Brazil is getting a new Ministry for Indigenous Peoples, has more indigenous deputies than ever before, and is getting its first female indigenous minister with the appointment of Sônia Guajajara. Who is this woman, and what will change for the indigenous population now?
More than 256 different indigenous peoples live in Brazil. Yet their interests and concerns have received little attention. The history of the indigenous population in Brazil is partly a history of displacement, exploitation, and exclusion. Especially under the extreme right-wing ex-president Jair Bolsonaro, illegal land and raw material theft increased again. With his disastrous environmental policy, he destroyed not only the habitat, but also the livelihood of many indigenous peoples.
With the inauguration of the new left-wing president Lula da Silva, something seems to be changing: With five deputies, more indigenous politicians are joining Brazil’s National Congress than ever before.
In addition, a newly created ministry looks after the concerns and interests of the indigenous population. The Ministry for Indigenous Peoples is headed by activist Sônja Guajajara. This is another milestone in the country’s history: For she is Brazil’s first indigenous minister.
Sônia Guajajara: Brazil’s first female indigenous minister
The U.S. magazine TIME has named Sônia Guajajara one of the 100 most influential people of 2022. The 48-year-old is one of Brazil’s best-known activists. She fights for the rights of the indigenous population, for the preservation of their cultures and against environmental destruction and the theft of land and raw materials.
She appeared with Greta Thunberg and Javier Bardem at the 2019 UN Climate Change Conference, and was asked by Alicia Keys to take the stage at Rock in Rio (2017) to reiterate her demands to protect the Amazon.
Sônia Bone de Souza Silva Santos, who bears the name of her people Guajajara, was born in 1979 in Arariboia, a reservation in the state of Maranhão. At the age of ten, she left her village to go to school. After attending secondary school, she graduated in literature and completed postgraduate studies in special education.
In March 2022, she was among 151 international feminists who signed the Feminist Resistance Against War: A Manifesto in response to Russia’s attack on Ukraine.
Demands of the indigenous peoples: An end to mining in their own territories, more participation, and easier territorial claims
Before she was sworn in as minister, she coordinated the campaigns of the Association of Brazilian Indigenous People (APIB). This association published a 10-point plan with demands to the new government when Da Silva took office.
Right at the beginning, the new Ministry of Indigenous Peoples has the chance to prove itself by responding to the demands of the Association of Indigenous Brazilians (APIB). The association is demanding the immediate repeal of seven normative legal acts of the previous government. Among them, for example, the decree that allows mining on the territories of indigenous peoples.

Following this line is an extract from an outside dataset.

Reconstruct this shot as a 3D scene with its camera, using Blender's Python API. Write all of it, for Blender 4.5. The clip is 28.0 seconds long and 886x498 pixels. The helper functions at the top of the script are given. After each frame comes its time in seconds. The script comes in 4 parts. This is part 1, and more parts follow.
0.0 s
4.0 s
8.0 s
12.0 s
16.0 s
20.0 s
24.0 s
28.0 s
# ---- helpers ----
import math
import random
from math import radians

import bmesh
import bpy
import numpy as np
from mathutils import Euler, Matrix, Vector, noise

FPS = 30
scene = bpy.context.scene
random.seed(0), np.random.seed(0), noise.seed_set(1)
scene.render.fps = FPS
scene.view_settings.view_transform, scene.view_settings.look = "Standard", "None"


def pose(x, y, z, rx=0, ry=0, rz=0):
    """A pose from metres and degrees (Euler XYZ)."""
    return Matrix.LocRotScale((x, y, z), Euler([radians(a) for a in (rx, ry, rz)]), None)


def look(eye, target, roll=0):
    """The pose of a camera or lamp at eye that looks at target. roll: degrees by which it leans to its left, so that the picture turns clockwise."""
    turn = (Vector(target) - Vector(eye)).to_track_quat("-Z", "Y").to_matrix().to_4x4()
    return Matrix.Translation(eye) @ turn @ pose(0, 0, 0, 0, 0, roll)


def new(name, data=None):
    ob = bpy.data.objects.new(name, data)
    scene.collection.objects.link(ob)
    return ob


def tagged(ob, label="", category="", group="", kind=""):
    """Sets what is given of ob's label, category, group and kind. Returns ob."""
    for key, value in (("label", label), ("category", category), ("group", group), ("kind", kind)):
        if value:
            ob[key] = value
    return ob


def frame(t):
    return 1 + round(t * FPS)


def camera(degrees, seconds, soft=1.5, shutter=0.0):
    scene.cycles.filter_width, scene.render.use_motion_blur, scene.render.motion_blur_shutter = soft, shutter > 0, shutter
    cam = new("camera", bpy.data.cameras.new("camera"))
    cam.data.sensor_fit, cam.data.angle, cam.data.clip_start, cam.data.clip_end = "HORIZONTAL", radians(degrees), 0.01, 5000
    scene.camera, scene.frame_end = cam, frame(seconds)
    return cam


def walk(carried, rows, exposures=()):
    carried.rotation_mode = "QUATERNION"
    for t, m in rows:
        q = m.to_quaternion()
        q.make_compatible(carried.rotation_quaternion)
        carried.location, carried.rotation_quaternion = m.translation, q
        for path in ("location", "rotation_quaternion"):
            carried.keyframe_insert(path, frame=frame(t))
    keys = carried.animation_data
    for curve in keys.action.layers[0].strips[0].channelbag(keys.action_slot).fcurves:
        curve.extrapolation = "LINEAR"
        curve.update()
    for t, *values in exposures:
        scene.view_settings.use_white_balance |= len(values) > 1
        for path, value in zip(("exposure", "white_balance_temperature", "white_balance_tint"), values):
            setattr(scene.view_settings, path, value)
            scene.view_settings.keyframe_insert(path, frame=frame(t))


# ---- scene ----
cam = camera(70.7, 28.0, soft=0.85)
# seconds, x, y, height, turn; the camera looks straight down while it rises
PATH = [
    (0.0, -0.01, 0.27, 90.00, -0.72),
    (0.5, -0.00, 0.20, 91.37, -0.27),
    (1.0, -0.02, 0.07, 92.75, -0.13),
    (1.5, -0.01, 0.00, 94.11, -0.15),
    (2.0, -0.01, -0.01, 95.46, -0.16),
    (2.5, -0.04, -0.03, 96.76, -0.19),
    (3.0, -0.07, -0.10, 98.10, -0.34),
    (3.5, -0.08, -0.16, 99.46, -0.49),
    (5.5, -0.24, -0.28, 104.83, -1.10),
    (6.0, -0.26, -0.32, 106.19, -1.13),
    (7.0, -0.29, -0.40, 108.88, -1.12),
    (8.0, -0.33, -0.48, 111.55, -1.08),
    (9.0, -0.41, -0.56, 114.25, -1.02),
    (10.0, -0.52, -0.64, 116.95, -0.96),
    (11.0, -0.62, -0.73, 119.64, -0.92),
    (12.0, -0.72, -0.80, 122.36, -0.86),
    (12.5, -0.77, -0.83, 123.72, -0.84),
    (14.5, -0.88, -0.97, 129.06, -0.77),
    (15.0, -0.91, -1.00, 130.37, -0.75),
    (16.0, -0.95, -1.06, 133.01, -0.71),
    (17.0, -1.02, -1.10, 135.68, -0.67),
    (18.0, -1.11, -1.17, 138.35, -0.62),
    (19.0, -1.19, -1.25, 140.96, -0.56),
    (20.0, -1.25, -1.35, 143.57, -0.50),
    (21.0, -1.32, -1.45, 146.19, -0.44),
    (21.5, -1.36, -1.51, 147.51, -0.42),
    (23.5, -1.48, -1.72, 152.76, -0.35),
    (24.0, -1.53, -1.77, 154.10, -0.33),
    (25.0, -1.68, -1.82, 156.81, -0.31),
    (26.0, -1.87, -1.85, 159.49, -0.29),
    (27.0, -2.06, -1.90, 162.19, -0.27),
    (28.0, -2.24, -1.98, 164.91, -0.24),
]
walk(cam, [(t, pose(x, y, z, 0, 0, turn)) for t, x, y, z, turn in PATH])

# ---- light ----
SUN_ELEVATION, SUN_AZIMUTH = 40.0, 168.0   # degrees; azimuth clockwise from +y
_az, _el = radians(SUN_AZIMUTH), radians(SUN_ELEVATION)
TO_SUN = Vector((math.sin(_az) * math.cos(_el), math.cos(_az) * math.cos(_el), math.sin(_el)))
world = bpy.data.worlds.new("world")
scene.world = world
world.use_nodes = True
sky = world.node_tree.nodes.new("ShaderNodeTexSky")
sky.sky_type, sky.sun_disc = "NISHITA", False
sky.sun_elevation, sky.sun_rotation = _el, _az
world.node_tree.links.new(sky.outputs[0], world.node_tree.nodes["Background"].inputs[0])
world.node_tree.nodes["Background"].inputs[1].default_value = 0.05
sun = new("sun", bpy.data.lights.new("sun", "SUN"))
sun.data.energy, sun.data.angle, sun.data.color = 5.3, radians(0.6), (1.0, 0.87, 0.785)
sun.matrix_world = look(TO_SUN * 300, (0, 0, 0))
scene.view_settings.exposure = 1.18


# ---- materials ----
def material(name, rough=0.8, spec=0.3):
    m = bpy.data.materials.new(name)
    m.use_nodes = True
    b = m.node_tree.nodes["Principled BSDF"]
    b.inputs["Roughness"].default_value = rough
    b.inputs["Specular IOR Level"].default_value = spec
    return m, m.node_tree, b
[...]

One of the most important demands is the repeal of the “Marco Temporal” decree. According to this decree, indigenous peoples may only claim an area if they can prove that they lived there before the Brazilian constitution came into force in 1988. But such proof is de facto impossible. This is because if the indigenous peoples had already been evicted, they would have to prove that they had already submitted a claim to reoccupy the land at that time.
Until 1988, however, the indigenous population was under the guardianship of FUNAI. Thus, they had no legal means of appealing to the judiciary through their own representation. FUNAI (Fundação Nacional do Índio) ensures that the rights of indigenous populations. Since 2019, it has been under the authority of the Ministry of Women, Family and Human Rights.

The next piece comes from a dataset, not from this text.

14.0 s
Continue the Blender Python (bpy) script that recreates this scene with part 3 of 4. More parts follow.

In the past 2022 elections, Guajajara was elected to the National Congress in the state of São Paulo. She is now one of five indigenous deputies in Congress.
In early January, President Lula da Silva made her minister for the new Ministry of Indigenous Peoples. She is one of 37 ministers in the new government—only 11 of whom are women.
Bolsonaro prevented land restitution—Lula wants turnaround
The far-right ex-president Jair Bolsonaro blocked and delayed with the Marco Temporal any attempts by the indigenous population to protect or reclaim their rightful habitat. The government of Lula da Silva declares the inhumane policies of its predecessor to be over and wants to stand up for the rights of all Brazilians again in the future. This includes the indigenous peoples.
More than 1,000 territories are currently being reclaimed by indigenous peoples. 731 applications are currently being processed.
Never before have so many indigenous deputies entered the National Congress
Mario Juruna was the first indigenous deputy at the national level in 1983. It took another 35 years for Joênia Wapichana to become the first indigenous woman elected to Congress.
With the latest election, five deputies now enter the National Congress as representatives of the indigenous peoples. Among them are Sônia Guajajara and the human rights activist Célia Xakriabá. These are only a few, and yet they are more numerous than ever before.